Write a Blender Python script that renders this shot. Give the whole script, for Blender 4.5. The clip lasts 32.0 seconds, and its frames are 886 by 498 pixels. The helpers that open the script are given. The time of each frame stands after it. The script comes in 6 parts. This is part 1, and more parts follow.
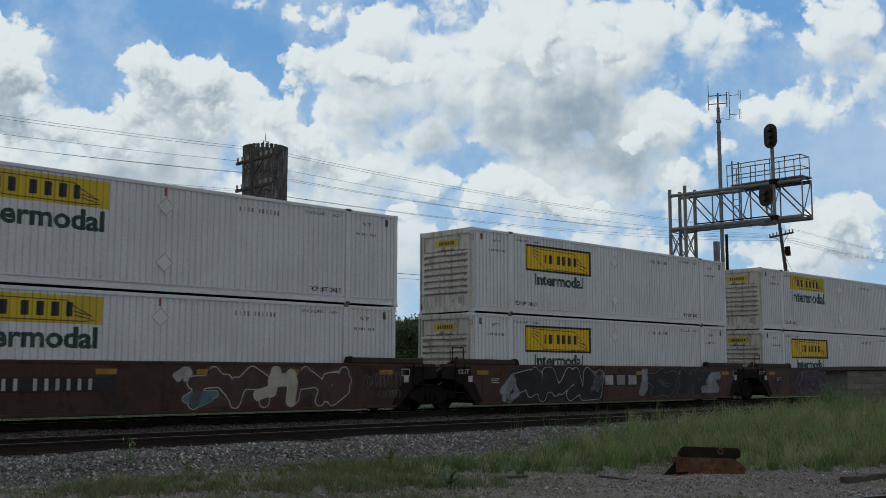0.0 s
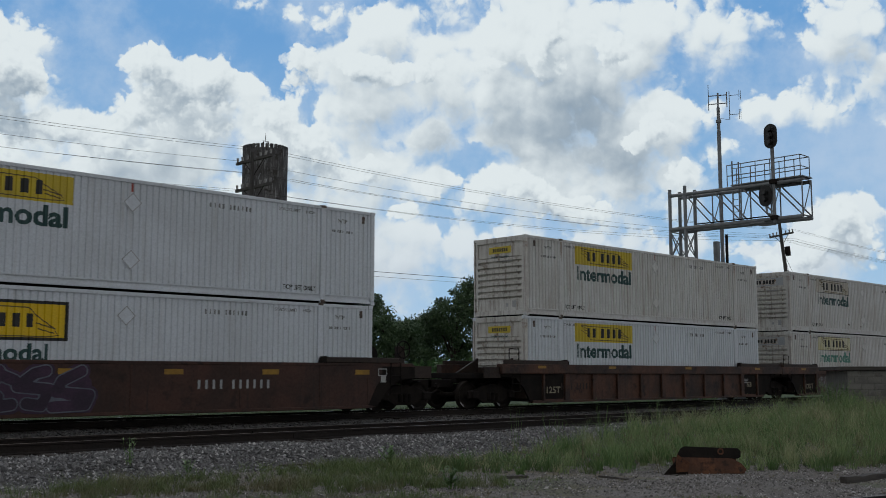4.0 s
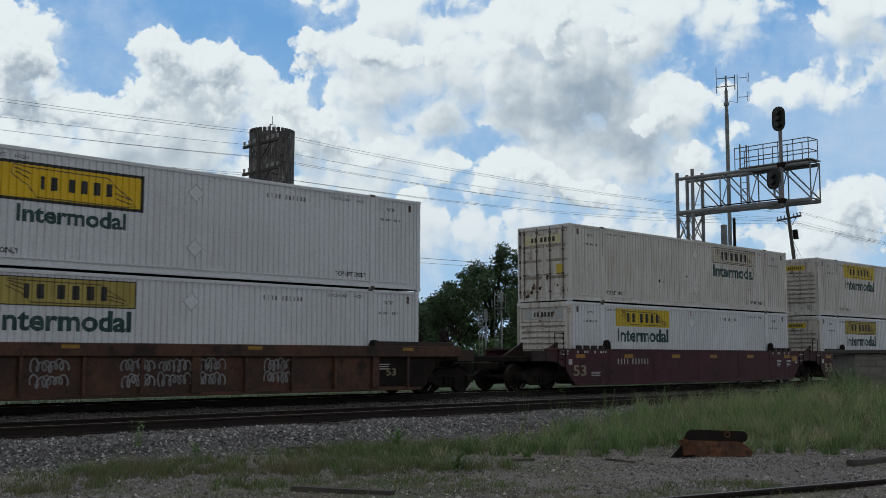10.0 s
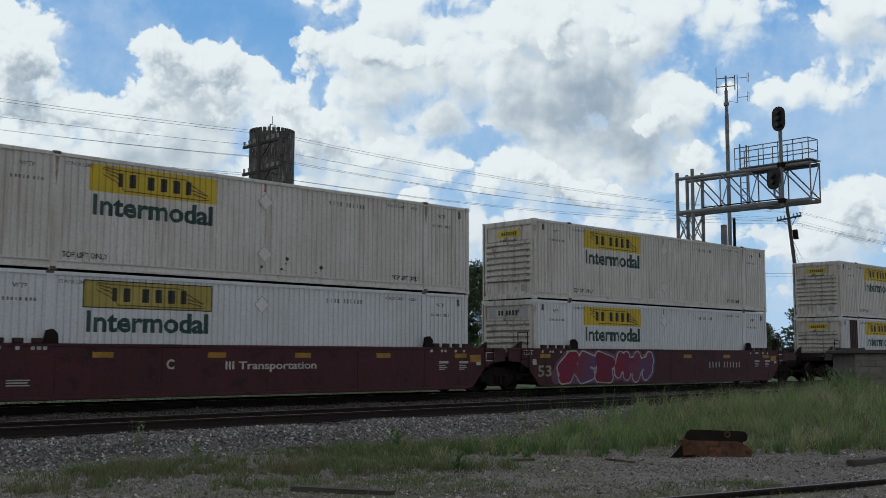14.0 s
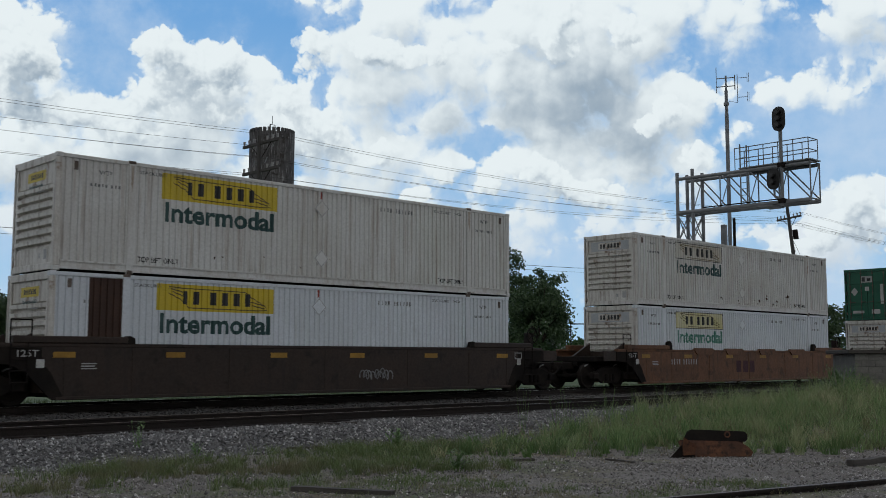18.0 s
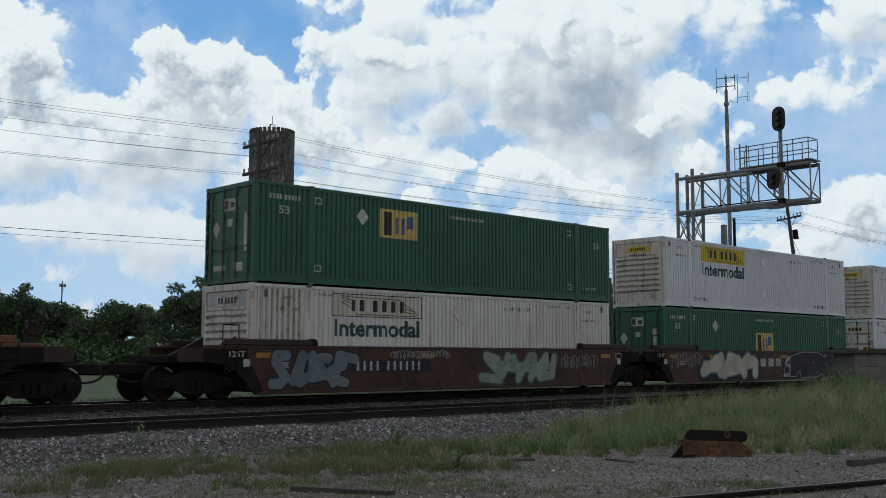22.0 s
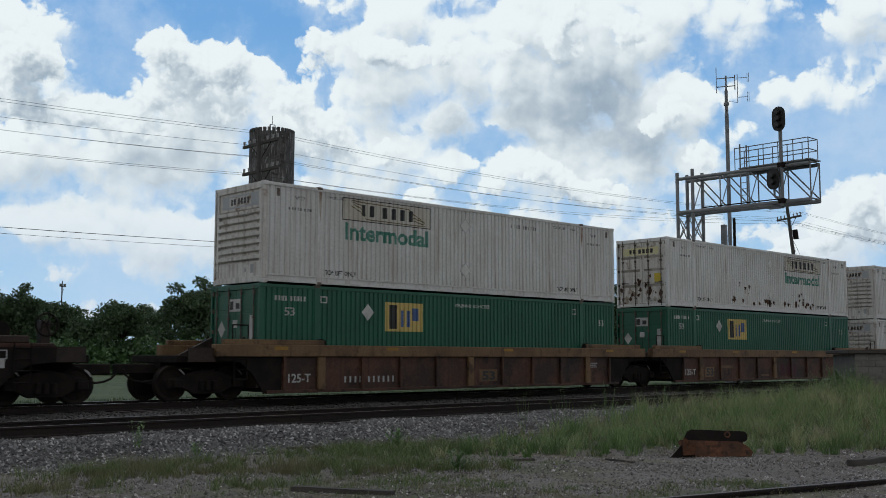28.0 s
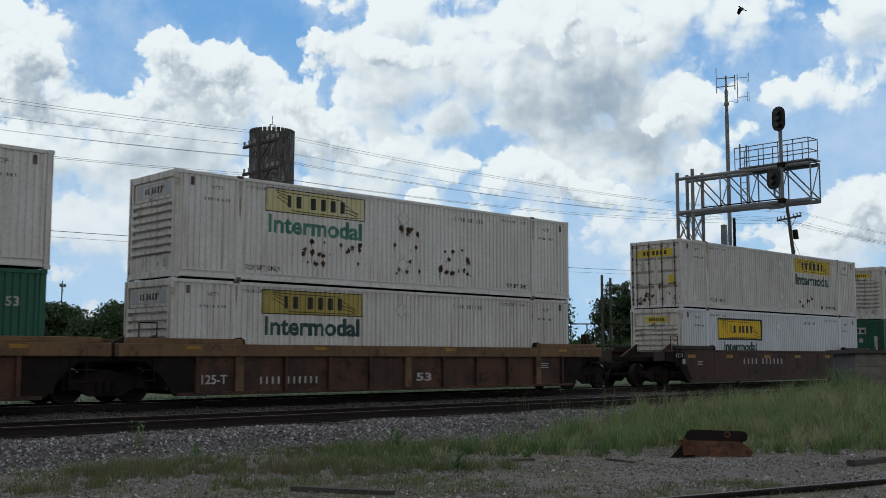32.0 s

.....

[Written problem] Set down the material above as is, without any pictures.

[Answer to the task]
Write a Blender Python script that renders this shot. Give the whole script, for Blender 4.5. The clip lasts 32.0 seconds, and its frames are 886 by 498 pixels. The helpers that open the script are given. The time of each frame stands after it. The script comes in 6 parts. This is part 1, and more parts follow.
0.0 s
4.0 s
10.0 s
14.0 s
18.0 s
22.0 s
28.0 s
32.0 s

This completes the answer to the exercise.